Resgatando o direito da Igreja de Se pronunciar sobre questões sociais

Em um discurso recente a trabalhadores de siderúrgicas italianas, o Papa Francisco falou o seguinte:

Ouvi alguns jovens operários que estão sem trabalho, e me disseram isto: “Padre, nós, em casa – minha mulher, os meus filhos – comem todos os dias, porque a paróquia, ou o clube, ou a Cruz Vermelha, nos dão de comer. Mas, Padre, eu não sei o que significa levar o pão pra casa, e eu preciso comer, preciso ter a dignidade de levar o pão pra casa”. E este é o trabalho! E se falta o trabalho, esta dignidade fica ferida!

A mensagem faz eco à outra declaração do Papa Francisco que já comentei aqui. Na ocasião, Sua Santidade utilizou “desemprego” e “maiores males modernos” na mesma frase, o que imediatamente levou as pessoas a dizerem que, para o Papa, o mal do século era o desemprego. Solene bobagem. Tanto lá como aqui, o trabalho era visto sob um enfoque espiritual. O materialismo estava e está somente nos olhos de quem lê.

Afinal, a mais nefasta conseqüência do desemprego não é a mera carência material, e sim a «dignidade de levar o pão pra casa» ferida. E este «pão» possui uma dimensão tão espiritual que o próprio Cristo fez questão de incluir uma súplica por ele na Oração que é modelo de todas as orações. Outrossim, quer coisa menos materialista do que a reminiscência permanente daquele longínquo «comerás o pão com o suor do teu rosto» que integra o anátema original? Prover ao próprio sustento e ao da própria família – levar o pão pra casa -, antes de uma contingência fisiológica, é um imperativo metafísico. A teologia tem exigências e conseqüências sensíveis; dizer diferente disso é dar razão, ainda que indireta, aos que propugnam uma separação radical entre religião e vida.

Quando li esta mensagem do Papa Francisco, lembrei imediatamente outra declaração da Igreja sobre assuntos aparentemente materiais, sobre um tema à primeira vista tão estranho às coisas do Céu quanto o salário mínimo. No entanto, foi Leão XIII o Pontífice que lhe dedicou alguns parágrafos na Rerum Novarum. Está lá, no número 27. da grande Encíclica:

Façam, pois, o patrão e o operário todas as convenções que lhes aprouver, cheguem, inclusivamente, a acordar na cifra do salário: acima da sua livre vontade está uma lei de justiça natural, mais elevada e mais antiga, a saber, que o salário não deve ser insuficiente para assegurar a subsistência do operário sóbrio e honrado.

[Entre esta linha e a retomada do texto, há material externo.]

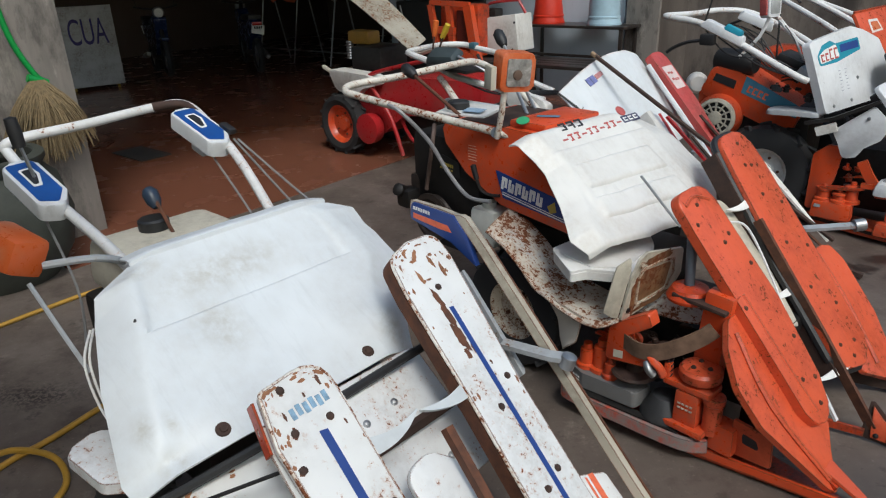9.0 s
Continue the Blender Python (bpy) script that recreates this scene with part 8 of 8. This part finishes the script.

E Pio XI foi ainda mais além e acrescentou algumas características mais específicas a esta justa remuneração (Quadragesimo Anno, II, 4.):

É um péssimo abuso, que deve a todo o custo cessar, o de as obrigar [as esposas], por causa da mesquinhez do salário paterno, a ganharem a vida fora das paredes domésticas, descurando os cuidados e deveres próprios e sobretudo a educação dos filhos. Deve pois procurar-se com todas as veras, que os pais de família recebam uma paga bastante a cobrir as despesas ordinárias da casa.

Escusado comentar o quanto o nosso «salário mínimo» legal está aquém dessas exigências estabelecidas – como «uma lei de justiça natural»! – pelo Supremo Magistério da Igreja…

Em suma, há muito em comum entre o «desemprego» sobre o qual fala atualmente o Papa Francisco e o «justo salário» sobre o qual versam as grandes Encíclicas Sociais do passado: ambos são temas à primeira vista «seculares» sobre os quais políticos, economistas, sociólogos e congêneres reivindicam exclusiva competência, com exclusão do parecer moral da Igreja; e ambos são temas que os filhos rebeldes do Catolicismo têm enorme facilidade de instrumentalizar em prol de uma certa “teologia” horizontal e intranscendente que tanto mal fez e continua fazendo à Igreja nos últimos tempos.

Cumpre frustrar os maus intentos de uns e de outros. É preciso defender com clareza, contra os naturalistas modernos, que a Moral tem exigências concretas a fazer inclusive à Economia; e ao mesmo tempo é preciso afirmar com ainda mais clareza a existência de uma doutrina social católica que não é aquela dos teólogos ditos «da libertação». A esquerda tem uma enorme facilidade em se apossar do discurso católico. Contra isso é preciso não negar à Igreja o direito de se pronunciar sobre questões sociais, mas sim anunciar ao mundo os Seus ensinamentos devidamente purificados da parasitagem marxista com a qual eles as mais das vezes são apresentados.